'IN MEMORIAM. LA QUINTA DEL BIBERÓN'. Estatuas en las trincheras


Ros Ribas

CRÍTICA DE TEATRO

'In memoriam. La quinta del biberón'
Autor y dirección: Lluís Pasqual
Coproducción Teatre Lliure y Temporada Alta
Teatro María Guerrero (Madrid)

'In memoriam. La quinta del biberón' trata de rendir homenaje a todos aquellos adolescentes que con apenas diecisiete o dieciocho años fueron llamados a filas por el Ejército de la República en 1938 tras el derrumbe del frente de Aragón, puesto que fue tal el desplome que ya no había casi adultos para completar las bajas.

Homenaje justo y necesario, puesto que estas levas fueron llevadas a la Batalla del Ebro, una de las más cruentas y crueles de la Guerra Civil, y los que sobrevivieron sufrieron exilio o represión al finalizar la guerra.

El problema es qué haces con el homenaje, cómo lo tratas. Decía el protagonista de la obra 'Ragazzo', vista recientemente en el Teatro del Barrio, que no quería que le convirtiesen en una estatua, en un busto como homenaje, que eso sería acabar con la vida que fue. Y es en esa trampa en la que cae esta obra. Vuelve a sus protagonistas de piedra, los fosiliza, los uniforma y les niega en el escenario la vida que pudieron tener.

Lluís Pasqual intercala a los protagonistas, una serie de chicos recién llamados a filas de dos formas: en las trincheras, juntos, jugando, discutiendo, en una parte más teatral. Y otra, casi metatreatal, dónde se dirigen al público.

En esa parte de las trincheras donde parecen tener más libertad y se vislumbra a esos jóvenes, con sus miedos, sus bromas, sus personalidades. Aquí la obra funciona, con unos diálogos con mucho ritmo. Refleja la cotidianidad de su vida en las trincheras con sus miserias y sus momentos divertidos.

Sin embargo, cuando los saca de ahí, todos los personajes reaccionan igual, son reducidos al lamento, todos lloran y la guerra les cambia del mismo modo. Aquí el montaje se hace repetitivo, tedioso y poco creíble, más cuando apela continuamente a la empatía del espectador, a su lágrima. Sensación que se acrecienta con el espacio sonoro, unos músicos en directo no muy bien justificados salvo por su buen hacer.

Tampoco ayudan los numerosos cortes realizados por las proyecciones y una voz en off que intentan recrear y explicar la situación de la época (hay que preguntarse si la última proyección que coloca a Franco y a Negrín en el mismo plano es un error o una decisión meditada). Quizá no sea necesaria tanta explicación y tanta aclaración en lo que es, ya de por sí, un texto que abusa de lo narrativo.

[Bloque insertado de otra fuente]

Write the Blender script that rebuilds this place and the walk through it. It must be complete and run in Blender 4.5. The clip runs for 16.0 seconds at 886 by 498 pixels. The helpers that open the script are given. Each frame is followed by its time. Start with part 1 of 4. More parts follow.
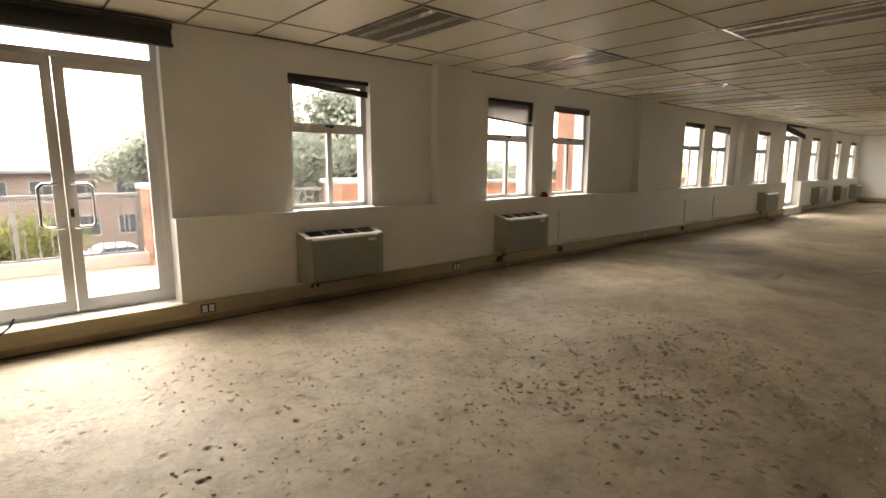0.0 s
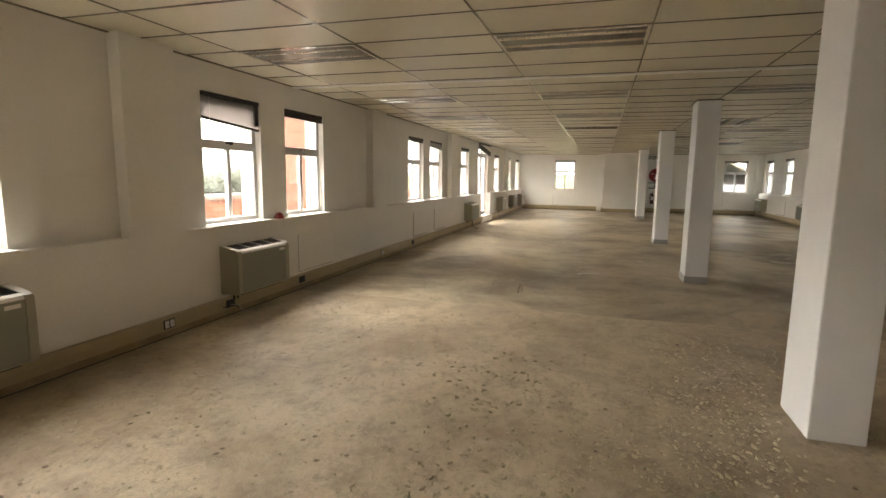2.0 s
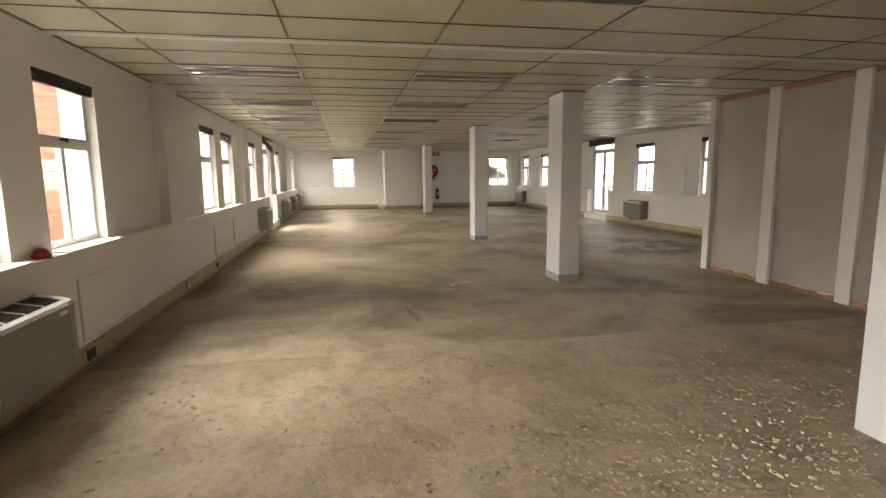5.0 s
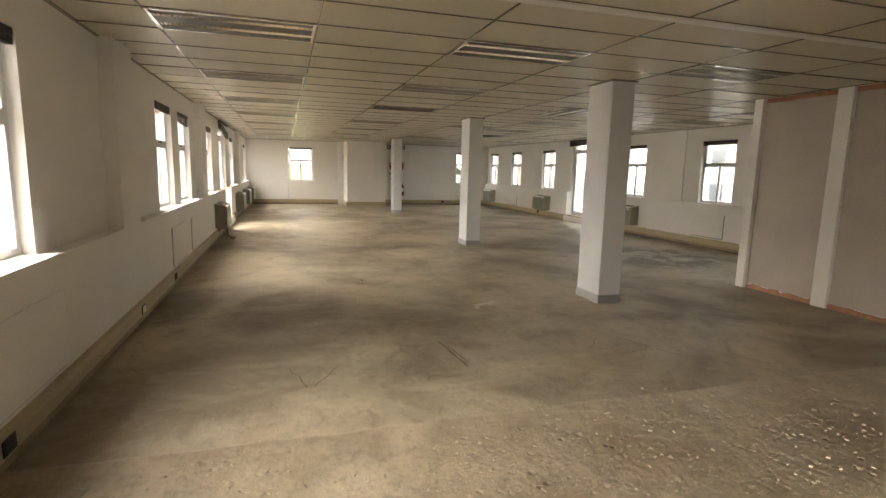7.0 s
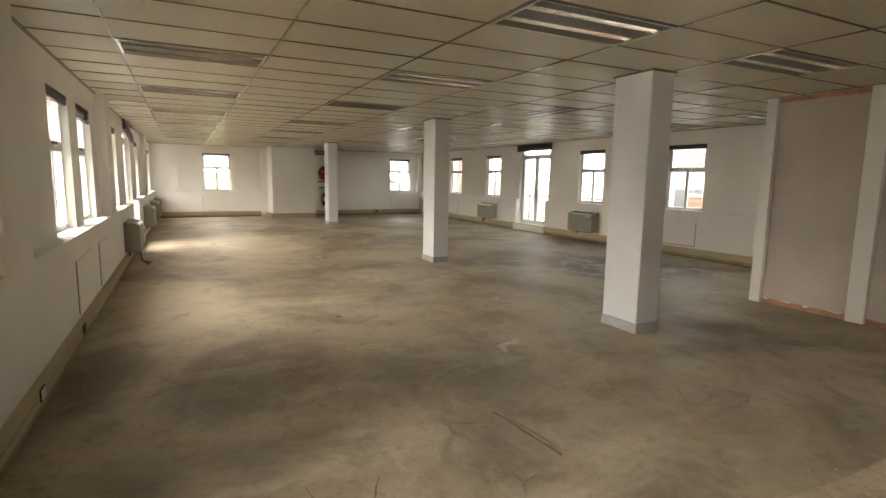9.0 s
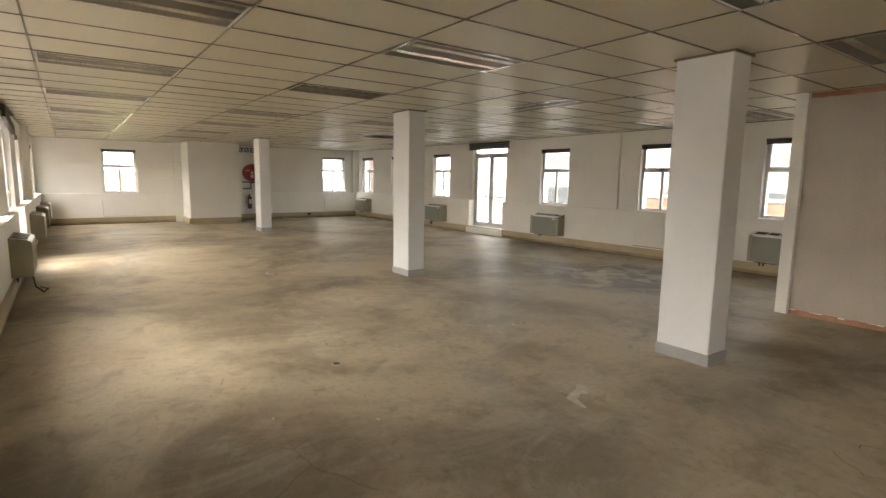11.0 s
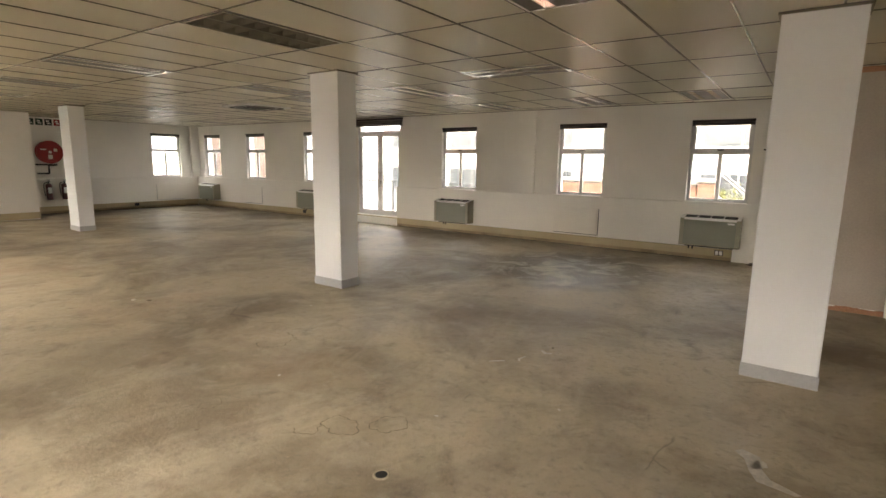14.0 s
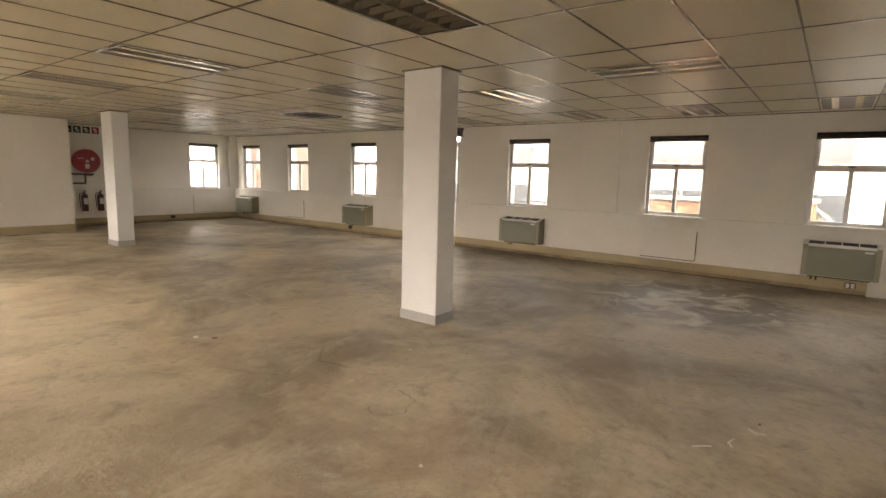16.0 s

Hay que destacar el uso de la escenografía, sencilla, apenas unos bancos grandes que sirven para formar trincheras o una taberna.

Un homenaje fallido, pensado como un formalismo institucional, que busca emocionar al espectador por la vía fácil (lo de pedir un minuto de silencio en un teatro en silencio, daría para un tratado de sociocrítica) y que deja escapar la potencialidad vislumbrada en algunos momentos.